At its core, Big Break is not a show about golf.  Big Break is a show about 12 different stories and personalities who come together and try to coexist while competing for the break of their lives.  While golf is what everything is based around, it’s really just a means to an end.  Where so much of the action of the series takes place inside the ropes, during the course of each challenge, so many of the storylines that come to life during the course of a Big Break series come straight from the very smallest of moments that may or may not happen directly in front of the camera within the boundaries of the playing field.  A lot of times, it’s those moments that happen just behind the lens that can develop into series long threads that weave a character’s story arch and define their run thru a Big Break series.  One of those storylines that’s a perfect combination of both playing field story and behind the lens story is Matt’s rise from the bottom…all the way to the top.

As chronicled in my incoherent thoughts and ramblings after show 4, Matt reached rock bottom when he blew his match against Jay, earning that 3rd strike for Team Aztec.  On the field of play, the storyline was obvious; a wayward drive and a misjudged approach shot ended up being the keys of the collapse.  Though, it’s what happened right after the challenge; just past the lens is what really drove home this storyline.  As Matt walks past the flank of 10 cameras to an empty bench and starts questioning himself, a couple cameras turn very quickly and quietly in Matt’s direction and change this moment from being a perceived behind the lens moment, to being inside the playing field.  Sure, if this moment was never caught on camera, we could infer that Matt was upset after losing his match; but his emotion was that much more real when we could actually see it unfolding immediately after the golf part was all said and done.  It was one of those moments that separate this show from being just about golf and about the emotion that goes along with it all.  Knowing we had it on camera, it immediately became a point of emphasis for the evening interviews for all the contestants.

I interviewed Matt after every day of the competition and before we could start our interview that evening we had to take a short golf cart ride from the Presidential Suite, to the interview rooms.  During this time, there’s no cameras around, there’s nothing going on except for casual conversation. During our cart ride that evening, Matt was clearly a different person than I had chatted with during the 3 previous evenings.  He was frustrated, embarrassed and searching for answers.  At the same time, though, he was almost more at ease, calmer and more open than he had been up to that point.  I got the sense that he knew he was at a defining moment in the competition.  Before we even sat down with a camera, knowing where his mindset was, I knew my line of questioning would have to play off his realization that whatever happened from this point forward would define his storyline for the rest of his run on Big Break Mexico. 
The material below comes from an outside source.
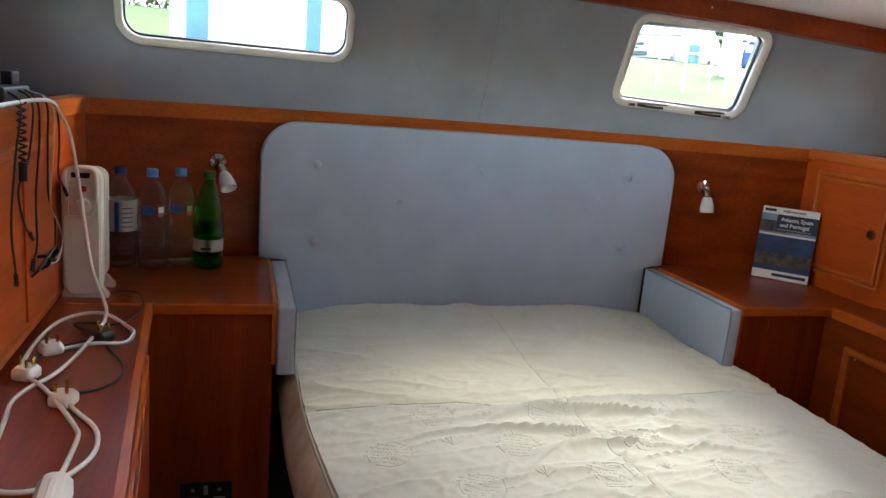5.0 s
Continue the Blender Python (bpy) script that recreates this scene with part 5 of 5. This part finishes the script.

It’s been said that, “there is no ‘I’ in team, but there is a ‘u’ in suck”.  Not sure who said that originally, but damnit, it may as well have been Matt after the last hole of that Strike Challenge.  He knew what happened and he knew that in the immediate, it was his fault.  But, the team got themselves into that situation and it was time for him to fix his mistake and pull himself out from the bottom.  A quote from Harriet Beecher Stowe may sum up Matt’s transformation the best: “When you get into a tight place and everything goes against you, till it seems as though you could not hang on a minute longer, never give up then, for that is just the place and time that the tide will turn.” 

It’s no surprise that this moment from show 4’s Strike Challenge was very much in the forefront of Jay and Matt’s minds as their match in this week’s episode began.  For Matt to completely finish his journey from rock bottom, to the top of the rock, it feels like it would have to entail defeating Jay mono e mono.  Not only that, but the eerie similarity of a misjudged approach shot and a wayward drive made it feel like Jay ended up returning the favor that Matt initially gave him in episode 4.  The irony can be so ironic.